The Burden of Witness
We often struggle with what it means to be witnesses. The very word feels heavy, freighted with expectation. The disciples were witnesses to the risen Christ – they saw, they touched, they ate with him. Their testimony became the cornerstone of a faith that has endured for centuries.

But we are not them. Our witness feels different. We did not stand at an empty tomb. Our testimony is derived – handed down through our parents, their parents before them, through rituals and stories and the invisible inheritance of a birth-faith. And yet, we are told that to stop there is not enough. We must believe for ourselves.

Taste and See
It is here that the Bible whispers, “Taste and see that the Lord is good.” The command is not to argue or analyse, but to taste. No one can do this for us. Our forebears may hand us the plate, but only we can lift the food to our mouths.

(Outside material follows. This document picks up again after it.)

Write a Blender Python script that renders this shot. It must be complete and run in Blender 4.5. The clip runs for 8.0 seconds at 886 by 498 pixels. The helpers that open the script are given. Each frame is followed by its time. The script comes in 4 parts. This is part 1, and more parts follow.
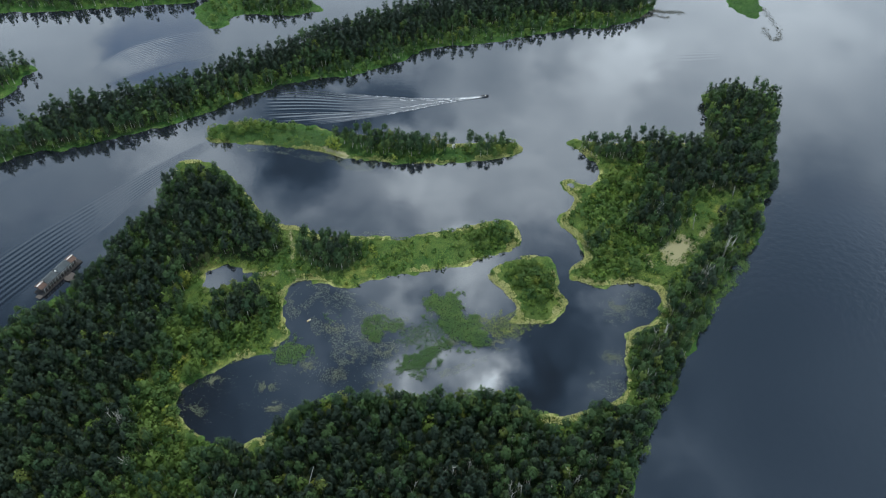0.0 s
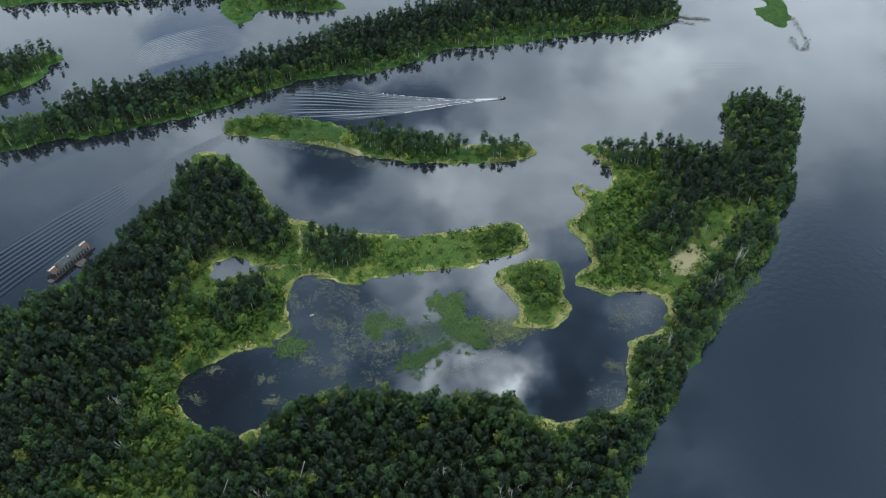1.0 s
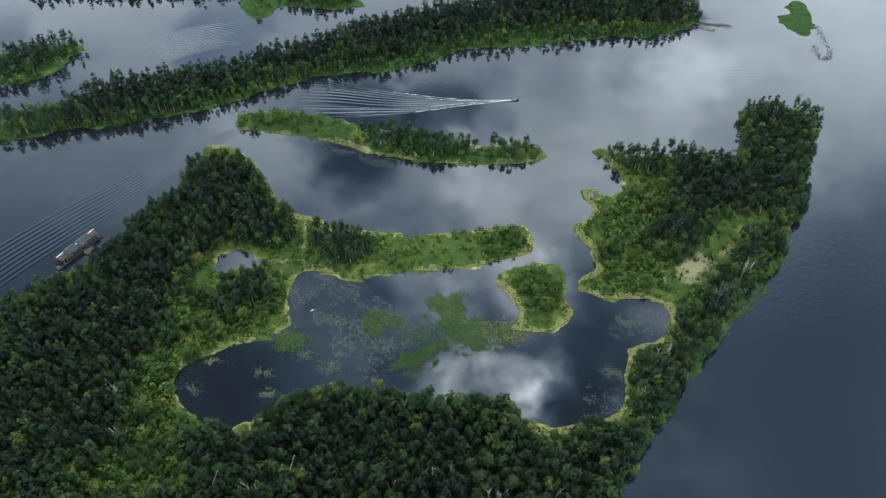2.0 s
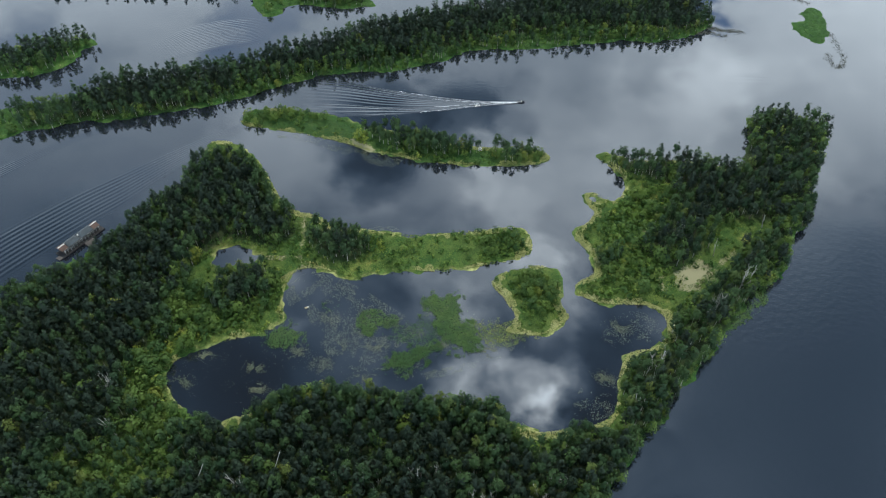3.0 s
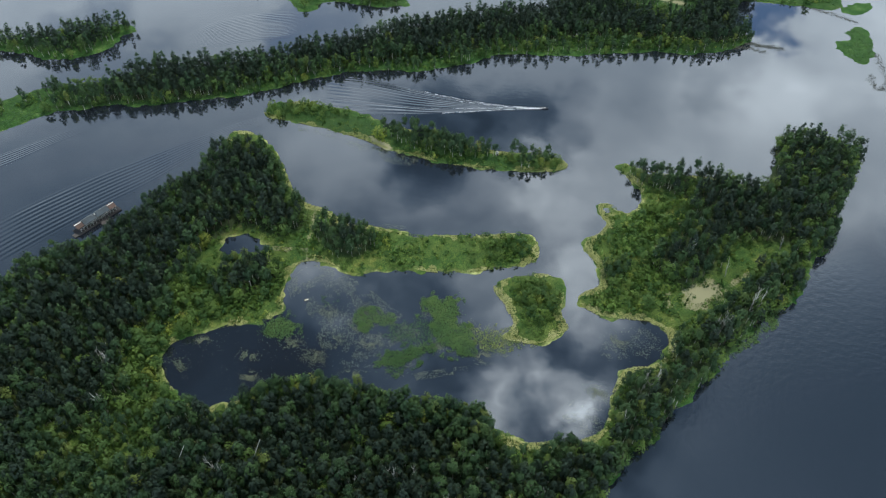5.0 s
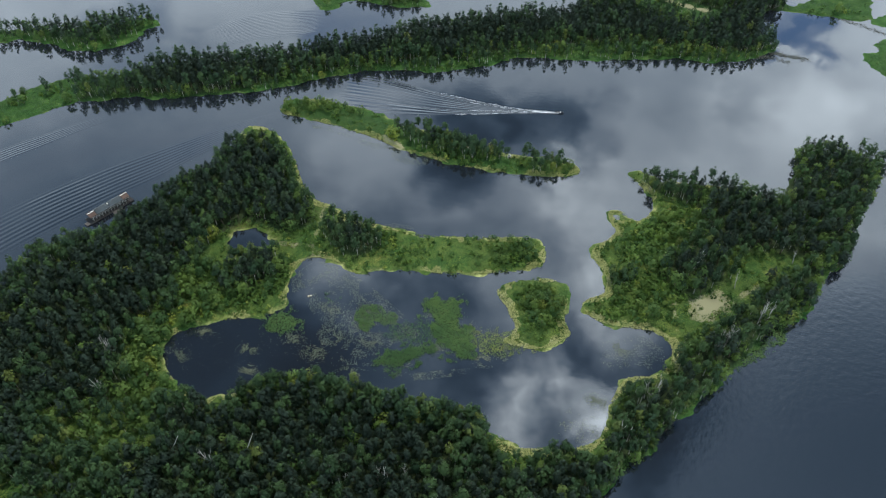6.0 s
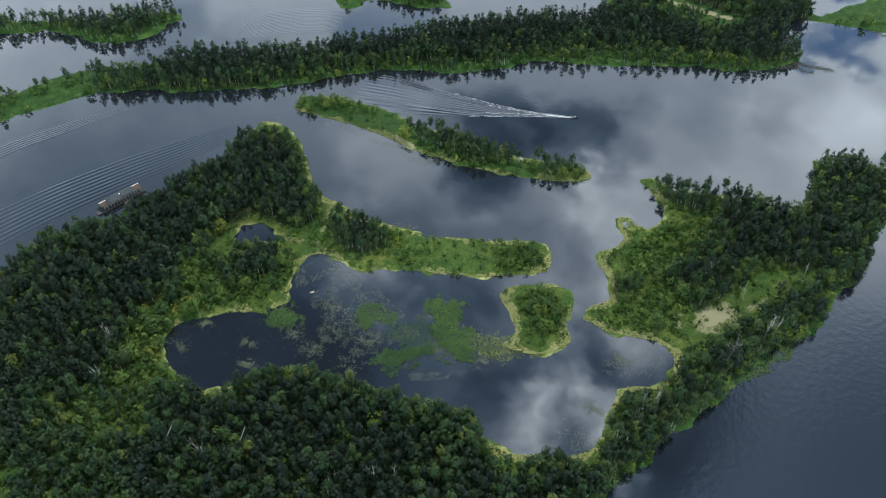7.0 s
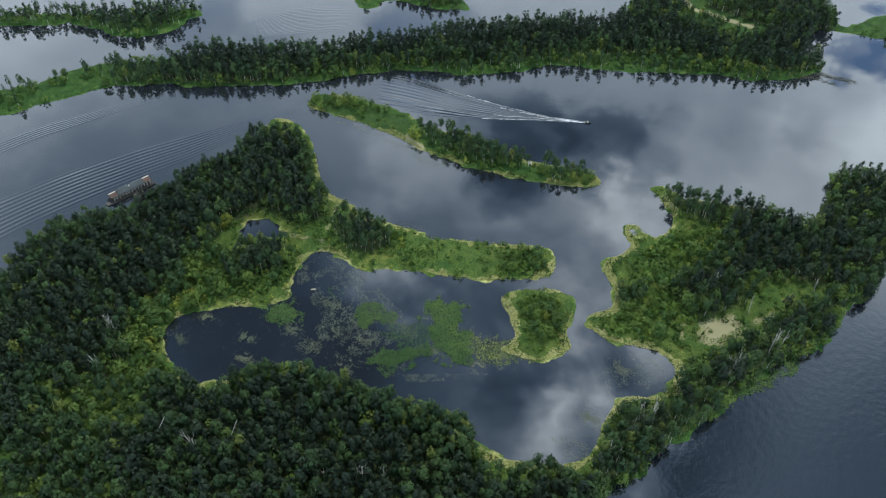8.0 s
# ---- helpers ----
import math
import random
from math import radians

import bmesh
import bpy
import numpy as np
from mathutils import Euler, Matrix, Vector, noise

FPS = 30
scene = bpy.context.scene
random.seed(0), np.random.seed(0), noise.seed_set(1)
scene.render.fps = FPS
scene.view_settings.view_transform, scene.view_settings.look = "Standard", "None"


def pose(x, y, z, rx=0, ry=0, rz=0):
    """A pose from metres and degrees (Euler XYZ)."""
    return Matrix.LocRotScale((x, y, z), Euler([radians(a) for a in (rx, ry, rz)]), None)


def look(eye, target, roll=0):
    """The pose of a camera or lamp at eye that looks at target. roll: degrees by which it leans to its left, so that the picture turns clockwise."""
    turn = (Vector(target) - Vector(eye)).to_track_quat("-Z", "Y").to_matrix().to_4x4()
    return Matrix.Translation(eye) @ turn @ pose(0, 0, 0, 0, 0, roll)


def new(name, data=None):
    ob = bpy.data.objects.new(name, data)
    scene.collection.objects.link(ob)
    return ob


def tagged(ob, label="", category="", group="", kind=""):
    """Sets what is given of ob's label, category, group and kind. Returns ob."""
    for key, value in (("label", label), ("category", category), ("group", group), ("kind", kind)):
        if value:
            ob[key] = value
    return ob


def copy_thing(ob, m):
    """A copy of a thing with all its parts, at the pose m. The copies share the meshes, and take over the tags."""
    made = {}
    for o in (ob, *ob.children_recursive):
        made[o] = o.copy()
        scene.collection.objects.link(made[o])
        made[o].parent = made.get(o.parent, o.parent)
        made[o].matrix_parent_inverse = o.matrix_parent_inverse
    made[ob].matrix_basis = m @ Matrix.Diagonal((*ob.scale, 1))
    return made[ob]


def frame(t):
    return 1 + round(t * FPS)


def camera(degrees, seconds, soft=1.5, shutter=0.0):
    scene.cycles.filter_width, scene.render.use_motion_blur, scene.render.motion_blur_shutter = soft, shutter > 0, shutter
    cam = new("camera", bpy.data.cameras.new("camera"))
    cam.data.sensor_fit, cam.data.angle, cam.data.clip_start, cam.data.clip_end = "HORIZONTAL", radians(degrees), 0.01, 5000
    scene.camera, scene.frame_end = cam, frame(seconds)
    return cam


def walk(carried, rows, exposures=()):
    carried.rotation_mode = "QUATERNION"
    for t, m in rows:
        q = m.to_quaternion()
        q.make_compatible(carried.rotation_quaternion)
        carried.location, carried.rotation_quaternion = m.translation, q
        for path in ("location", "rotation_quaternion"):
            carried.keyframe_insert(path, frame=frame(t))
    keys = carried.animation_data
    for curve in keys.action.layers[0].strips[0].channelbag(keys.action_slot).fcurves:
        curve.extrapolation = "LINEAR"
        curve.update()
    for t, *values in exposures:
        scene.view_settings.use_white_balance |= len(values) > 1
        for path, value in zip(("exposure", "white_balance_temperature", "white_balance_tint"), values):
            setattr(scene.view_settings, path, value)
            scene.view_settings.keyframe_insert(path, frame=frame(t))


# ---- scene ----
cam = camera(63.45, 8.0, soft=1.2)
# seconds, place in metres, heading (left positive), tilt, lean
ROWS = [
    (0.0, 0.00, 0.00, 262.50, -0.000, -46.596, 0.240),
    (0.5, 5.26, 0.25, 261.99, 1.677, -46.562, 0.188),
    (1.0, 10.48, 0.44, 261.58, 3.208, -46.487, 0.110),
    (1.5, 15.41, 0.98, 260.95, 4.657, -46.446, 0.109),
    (3.0, 30.24, 2.92, 259.15, 7.974, -46.224, 0.061),
    (3.5, 35.41, 3.79, 258.30, 9.017, -46.112, 0.030),
    (4.0, 40.14, 4.75, 257.72, 10.265, -46.021, 0.022),
    (4.5, 44.92, 5.90, 257.18, 11.720, -45.959, 0.028),
    (6.0, 59.08, 9.89, 254.90, 16.128, -45.626, -0.029),
    (6.5, 63.77, 11.61, 254.02, 17.594, -45.517, -0.010),
    (7.0, 68.31, 13.57, 253.23, 18.979, -45.428, -0.020),
    (7.5, 72.82, 15.60, 252.27, 20.332, -45.298, -0.006),
    (8.0, 77.09, 17.59, 251.16, 21.608, -45.151, 0.012),
]
walk(cam, [(t, pose(x, y, z, 0, 0, head) @ pose(0, 0, 0, 90 + tilt) @ pose(0, 0, 0, 0, 0, lean)) for t, x, y, z, head, tilt, lean in ROWS])

# ---- world, sun, exposure ----
SUN_AZ, SUN_EL = 8.0, 69.0          # degrees: clockwise from +y, above the horizon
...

And yet tasting feels harder now than ever. In the ancient world, the challenge was scarcity – too few witnesses, fragile testimony balanced on the words of a handful of disciples. In our world, the challenge is excess – too many voices, too many angles, too much noise.

The Flood of Counterfeit Witnesses
We live in an age drowning in witnesses – not apostles but influencers, not testimonies but timelines. Every event has a thousand perspectives, every voice competes for attention, every story is stitched, filtered, remixed. We do not know whom to trust or what is real.

AI amplifies the problem. It generates endless testimony without ever having seen. It produces content without ever having wept. These are witnesses with no wounds, no hunger, no silence – counterfeit prophets of a world choking on its own cleverness.

In the digital age, we risk becoming double derivatives – repeating not only what our parents told us but what our feeds reinforce. To confess this feels almost sacrilegious. But perhaps it is simply honest.

The Insignificant Significant Things
And yet, history tells us something different about witness. It shows us that the smallest gestures carry the greatest weight:

  • Hannah prayed without words, and God heard.
  • Elijah found God not in earthquake or fire, but in a thin silence.
  • Hezekiah’s tear turned heaven’s ear.
  • A woman touched only the hem of a garment, and power went out.
  • A widow’s two coins outweighed treasures.
  • Peter’s bitter weeping after a glance became the hinge of his restoration.

These are the insignificant significant things – sighs, touches, whispers, tears. They are prayers without polish, testimonies without grandeur. And yet they are what heaven treasures.

A Quiet Rewiring
This truth is doing something to us. It is rewiring us. For years, we thought witness required certainty, or at least eloquence. Now we are beginning to see that perhaps to witness is simply to allow the small, trembling movements of our hearts to be seen – by God, by ourselves, maybe even by others.

Maybe we do not need to resolve the “which” of belief right now. Maybe it is enough to say: We hunger. We cannot live only on what we have inherited. We reach out, however falteringly, to taste for ourselves.

Conclusion
And if that is all we can offer, then perhaps it is already enough. For in the end, whether in a world of empty tombs or endless timelines, the smallest prayer, the faintest cry, the least likely witness may be the very thing heaven delights in.

Post Script
Part I of “Oh god!” took the prophetic voice – unmasking the false witnesses of our age in the faceless rise of AI and the distortions of social media – this part turns to the psalmist’s voice.

It does not rail; it listens. It gathers up the fragile, human gestures of witness – tears, touches, whispers – and places them against the backdrop of counterfeit testimony.

Read together, the two parts ask one question from both edges: What does it mean to witness truly, when the ancient world had too few and the modern world has too many?